Over time this builds up a database of real conversations that codify the company’s knowledge of how users interact with your corporate different processes such as account openings at your bank.

We think that we are at the start of an age where corporations will start to compete on training neural nets in the interaction know-how across their core corporate functions.

In 1,5 years, for example, we will have insurance companies whose customer support quality/NPS scores will be much higher than their non-ML brethren.

Prediction: Companies with dialogue training will outperform companies without it in customer support within the next year

This illustration shows how a bot that keeps getting trained on real-world customer interactions can boost the quality of CS to new levels. Over time, the bot accumulates the knowledge of dozens of CS employees and can reliably help customers navigate through hundreds of different edge cases.

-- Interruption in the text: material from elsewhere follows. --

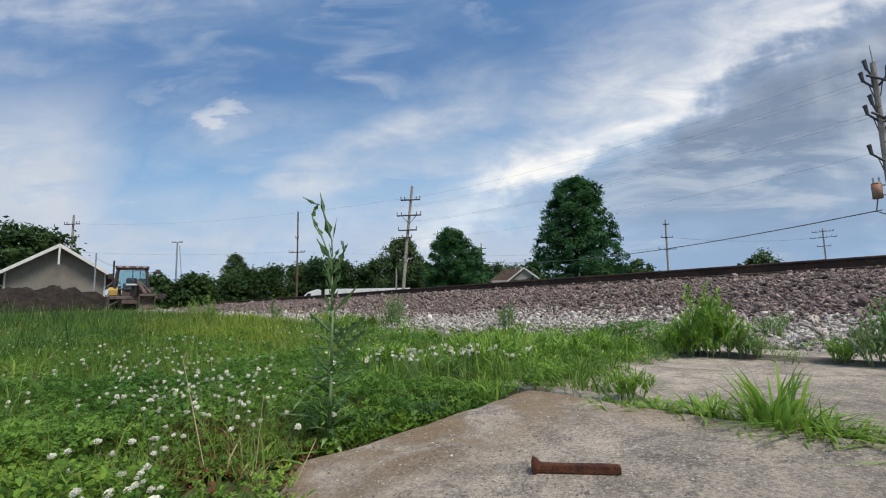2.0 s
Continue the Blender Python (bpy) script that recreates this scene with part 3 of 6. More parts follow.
# A: three-tier pole behind the track, leaning
pole(-8.6, 45.2, 0, 12.45, (1.3, 0.2), 0.19, POLE_WOOD, "leaning grey wooden utility pole with three crossarms", [(10.95, 1.0, 2, False), (9.35, 1.25, 2, True), (7.85, 0.95, 1, False), (7.1, 0.5, 1, False)])
pole(-9.3, 46.5, 0, 4.2, (0.05, 0), 0.12, POLE_WOOD, "short grey wooden stub pole beside a taller one", [])
pole(-29.8, 69.9, 0, 15.7, (0.05, 0), 0.17, BROWN_WOOD, "thin brown utility pole rising from the tree belt", [(9.1, 1.3, 2, False), (11.4, 0.25, 1, False)])
pole(-59.6, 60.5, 0, 14.6, (0.0, 0), 0.2, POLE_WOOD, "distant utility pole with three crossarms behind the depot", [(13.2, 1.2, 2, False), (11.3, 1.3, 2, True), (9.1, 1.3, 1, False)])
pole(29.9, 79.5, 0, 13.6, (0.25, 0), 0.2, POLE_WOOD, "distant grey utility pole seen over the rail", [(12.8, 0.5, 1, False), (10.6, 0.9, 1, False), (8.6, 1.4, 1, False)])
pole(73.4, 107.2, 0, 14.9, (0.1, 0), 0.2, POLE_WOOD, "far utility pole with wide twin crossarms", [(14.2, 1.9, 3, False), (12.9, 2.3, 3, False), (11.0, 1.2, 1, False)], -38)
pole(-0.8, 98.0, 0, 13.2, (-0.2, 0), 0.2, POLE_WOOD, "far utility pole between two trees", [(12.0, 1.0, 1, False), (10.8, 0.9, 1, False)])
pole(-32.5, 35.3, 0.35, 4.95, (0.0, 0), 0.075, GALV, "plain grey metal post in front of the depot", [])
pole(-31.2, 36.1, 0.35, 3.9, (0.0, 0), 0.09, GALV, "shorter grey metal post in front of the depot", [])
pole(-26.5, 84.0, 0, 5.2, (0, 0), 0.13, GALV, "pale post standing in the tree belt", [])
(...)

Non-ML insurance companies will be stuck on the old ceiling of customer support quality. They will continue to onboard new employees every 4 months and will never cross the ceiling.

Some of their ML counterparts have been already using Rasa Core in Beta. They are on their way to be significantly better than their Non-ML counterparts in a year.

Rasa Core has already been used by 100s of devs in Closed Beta last 3 months. We have seen companies built on top of multiple enterprise data sets: customers (CRM), employees (HCM), and enterprise assets (ERP/Financials). We think that with Rasa Core, all these data sets will be go through a similar ML Race scenario. Examples of company verticals that we see our clients build on include sales, HR operations and IT helpdesks.

We expect Rasa Core to be used by thousands of devs soon and are excited to see what they will build.